The sandy haired right hander was only a spectator for the final out, however, in a 9 to 5 victory over the San Francisco Giants in Wrigley field -- a battle of wind blown flies, eight home runs, and a lost fly ball in left field.

Edward Prell's Sox recap? Equally dull:

Twenty minutes from midnight Tuesday the White Sox wrapped up a 5 to 4 victory which two hours earlier seemed to be in the custody of Billy Pierce, who had a four run lead over the Cleveland Indians and was working on his fourth successive shutout.

The noting of the time of day was likely because night games were still fairly rare in the late 1950s; White Sox home night games began at 8 p.m. in that era (and, in fact, until the 1980s, still did). Three hours, 42 minutes, even for an 11-inning game, was unusually long.

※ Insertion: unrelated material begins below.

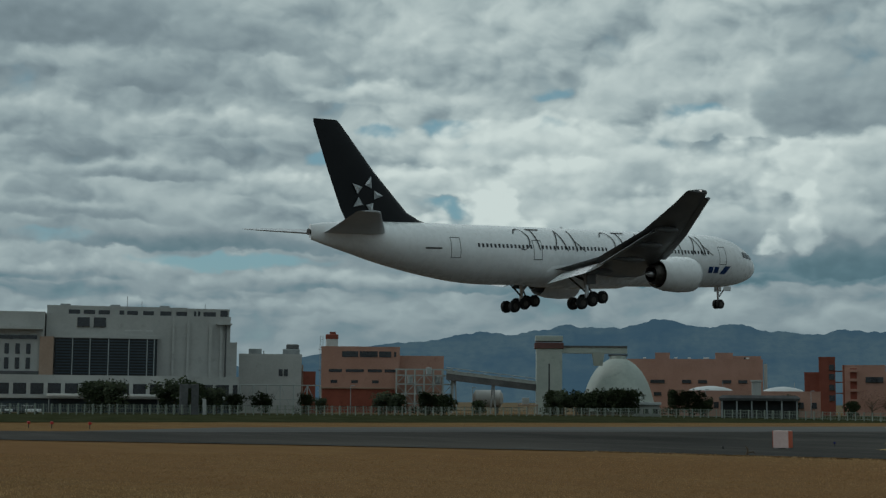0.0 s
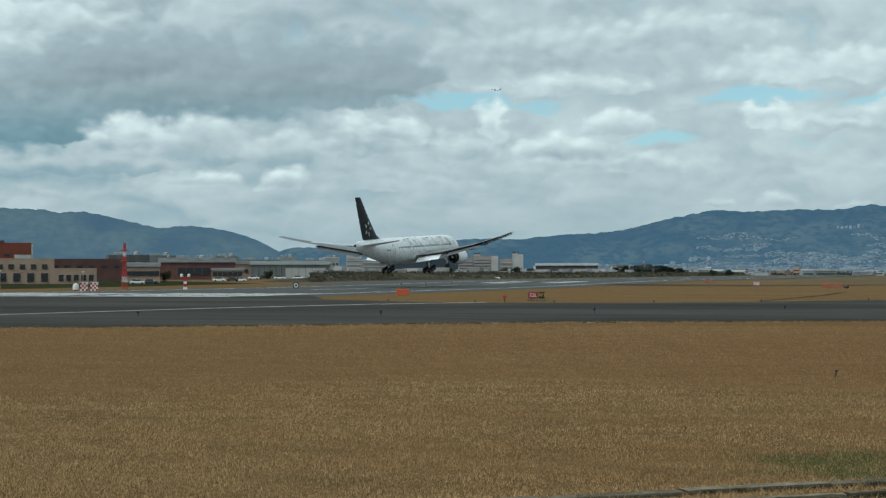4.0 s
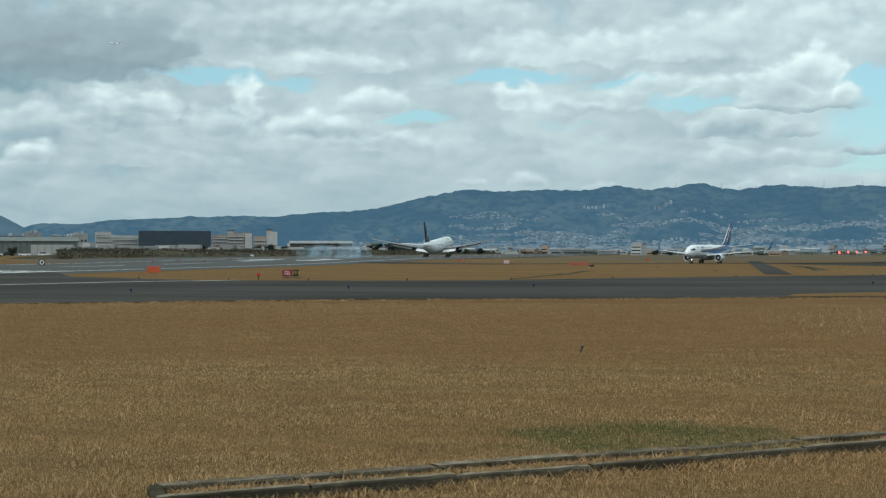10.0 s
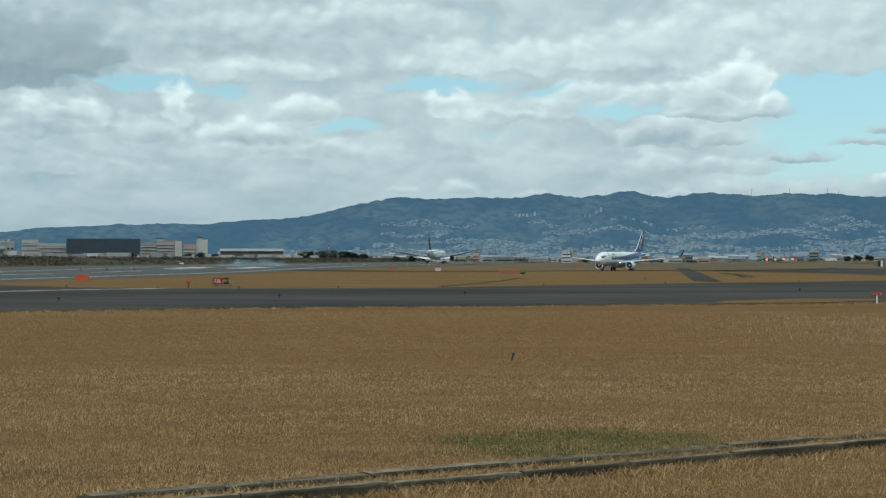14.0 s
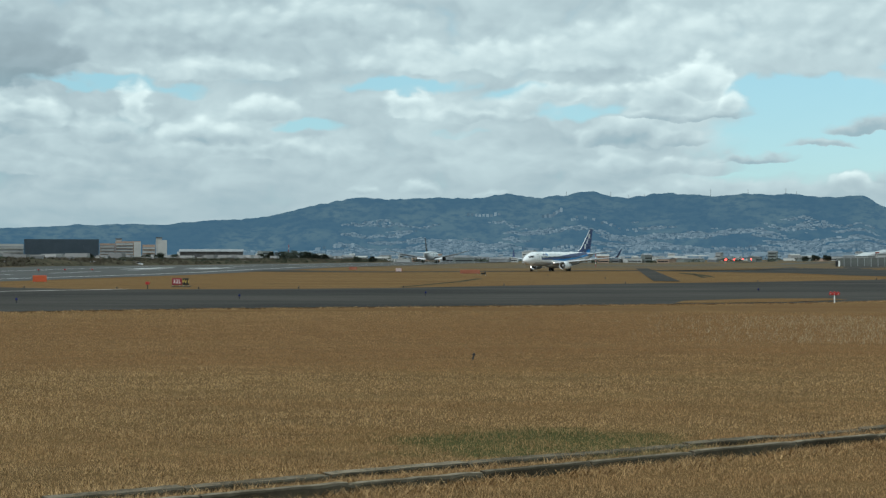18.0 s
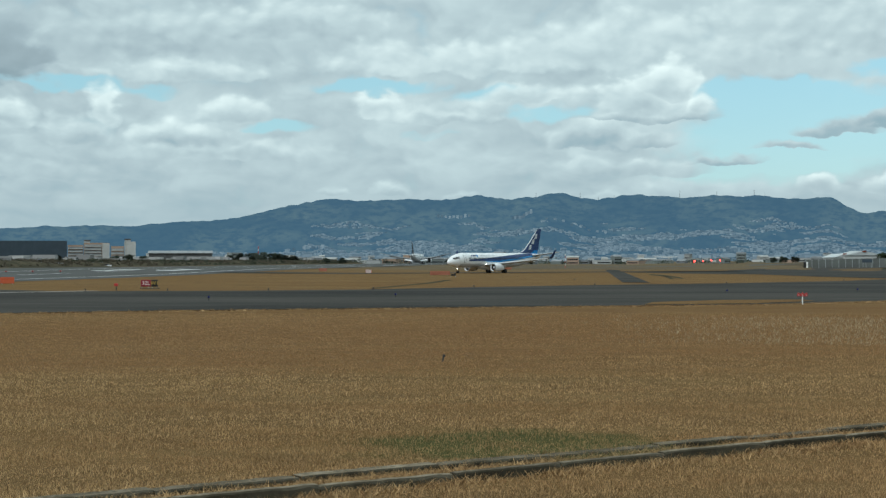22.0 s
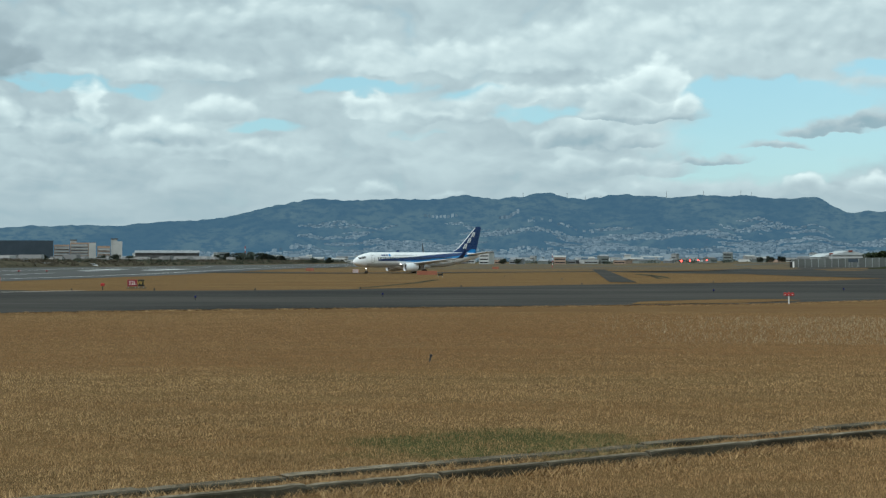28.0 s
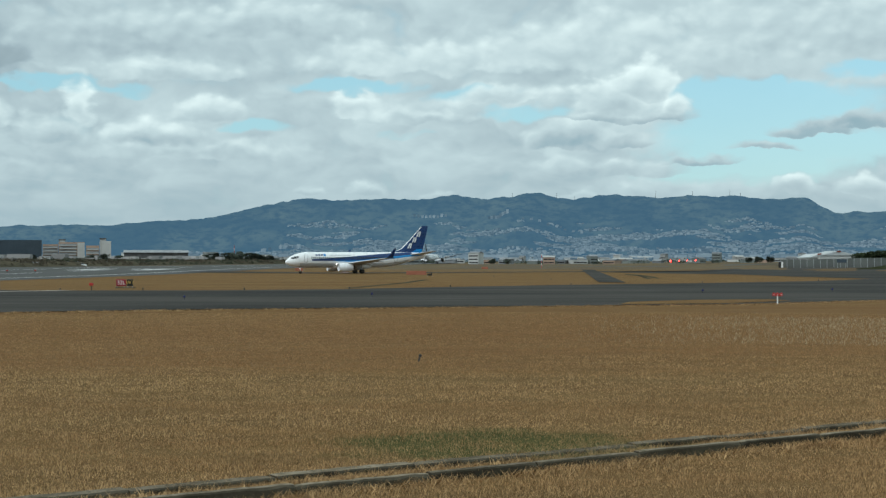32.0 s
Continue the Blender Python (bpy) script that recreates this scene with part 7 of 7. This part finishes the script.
def motions():
    # the landing: glide, touch, run out along the runway
    # each row: seconds, x, y, height, heading, pitch, bank
    glide = [(0.0, -126.8, 96.3, 13.4, -4.0, 2.6, 0.9), (0.5, -127.2, 126.8, 11.5, -3.3, 2.7, 0.4), (1.0, -127.5, 156.8, 10.1, -2.5, 2.8, 0.0), (1.5, -128.0, 187.3, 8.85, -1.7, 2.75, 0.2),
             (2.0, -128.1, 217.7, 7.8, -0.8, 2.7, 0.4), (2.5, -128.4, 248.7, 6.7, 0.1, 2.65, -0.2), (3.0, -128.6, 279.2, 5.65, 1.0, 2.6, -0.8), (3.5, -128.4, 309.7, 4.65, 1.8, 2.65, -0.5),
             (4.0, -128.2, 340.7, 3.8, 2.4, 2.7, -0.3), (4.5, -128.2, 371.7, 3.0, 2.7, 2.8, -0.1), (5.5, -128.1, 432.8, 2.0, 3.0, 3.2, 0.0), (6.5, -127.6, 492.8, 1.25, 3.1, 3.8, 0.0),
             (7.0, -127.2, 522.8, 1.05, 3.1, 4.2, 0.0), (7.5, -126.8, 552.8, 1.05, 3.0, 4.6, 0.0), (8.0, -126.2, 582.8, 1.0, 2.8, 4.8, 0.0), (9.0, -124.2, 641.8, 0.95, 2.5, 4.8, 0.0),
             (10.0, -124.1, 703.8, 1.0, 1.8, 3.6, 0.0), (11.0, -124.2, 766.8, 1.05, 1.4, 2.0, 0.0), (12.0, -123.8, 828.8, 1.1, 1.3, 0.8, 0.0), (13.0, -123.2, 884.8, 1.2, 1.4, 0.2, 0.0),
             (14.0, -121.8, 938.8, 1.3, 1.6, 0.0, 0.0), (16.5, -118.8, 1050.8, 1.4, 1.4, 0.0, 0.0), (19.0, -117.4, 1140.8, 1.5, 1.4, 0.0, 0.0), (22.5, -116.0, 1235.8, 1.6, 3.0, 0.0, 0.0),
             (25.0, -112.2, 1295.8, 1.7, 6.0, 0.0, 0.0), (28.0, -106.6, 1355.8, 1.75, 6.0, 0.0, 0.0), (32.0, -98.2, 1420.8, 1.8, 7.0, 0.0, 0.0)]
    walk(jumbo, [(t, pose(x, y, z, p, r, -h)) for t, x, y, z, h, p, r in glide])
    # the taxi: towards the camera, then a long turn to its right
    roll = [(0.0, 2.3, 490, 17), (4.5, 1.45, 472, 18.5), (7.0, 0.98, 463, 19.5), (9.0, 0.65, 458, 20.1), (11.0, 0.33, 453, 20.4), (13.0, -0.02, 448.5, 20.8), (14.5, -0.29, 444, 22),
            (17.0, -0.82, 434, 28), (19.0, -1.32, 425, 33.6), (21.0, -1.98, 414, 39), (23.0, -2.72, 404, 44.5), (25.0, -3.50, 397, 51), (28.0, -4.85, 390, 60.8), (30.0, -5.82, 386, 66.5), (32.0, -6.78, 383, 71.7)]
    rows = []
    for t, a, dist, th in roll:
        x, y = site(a, dist)
        rows.append((t, pose(x, y, lie(x, y) + 0.05, 0, 0, -(180.0 + a + th))))
    walk(taxi_jet, rows)
    # the jet far up
    far = [(0.0, -13.7, 6.80), (2.0, -15.52, 6.97), (4.0, -17.22, 7.13), (6.5, -19.29, 7.38), (9.0, -21.45, 7.71), (12.0, -24.06, 8.06), (20.0, -31.1, 9.0), (32.0, -41.5, 10.3)]
    walk(climber, [(t, spot(a, 3700.0, 3.0 + 3700.0 * math.tan(radians(e)), a - 68.0, 8.0)) for t, a, e in far])

    # tyre smoke: wells up where the wheels touch, drifts aside and thins
    rnd = random.Random(3)
    for k, ob in enumerate(PUFFS):
        t0 = 6.7 + 0.1 * k
        x, y = -127.3 + (-6.5, 5.5, -2.5, 8.5, -9.5, 1.5)[k], 512.0 + 5.0 * k
        dx, dy, up = rnd.uniform(-1.6, -0.4), rnd.uniform(-1.0, 2.2), rnd.uniform(0.15, 0.5)
        rows = [(0.0, pose(x, y, -6.0)), (t0, pose(x, y, -5.0)), (t0 + 0.45, pose(x + dx, y + dy, 1.8))]
        for t in (9.0, 11.0, 13.0):
            s = t - t0
            rows.append((t, pose(x + dx * s, y + dy * s, 1.8 + up * s * (1 if t < 12 else 0.4), 0, 0, 8 * s)))
        rows += [(16.0, pose(x - 14, y + 8, -6.0)), (32.0, pose(x - 34, y + 10, -8.0))]
        walk(ob, rows)


motions()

I mentioned scheduling making sense back then ... but that wasn't the case in 1958, at least not for the Cubs. For the White Sox, this July 1 game came in the middle of a 20-game homestand. Yes, lengthy homestands were still the case for many teams in that time, when a lot of travel was still done by train.

The Cubs, on the other hand, were home for just that game and one other the next day against the Giants, in between a 12-game trip... and a trip to California to play the Giants and Dodgers, who had just moved there that year. It's likely that the move puzzled the schedule-makers, who were used to making schedules involving the Cubs and Cardinals as the westernmost teams in the National League, and now had to factor in trips to the West Coast, which could only be done by air.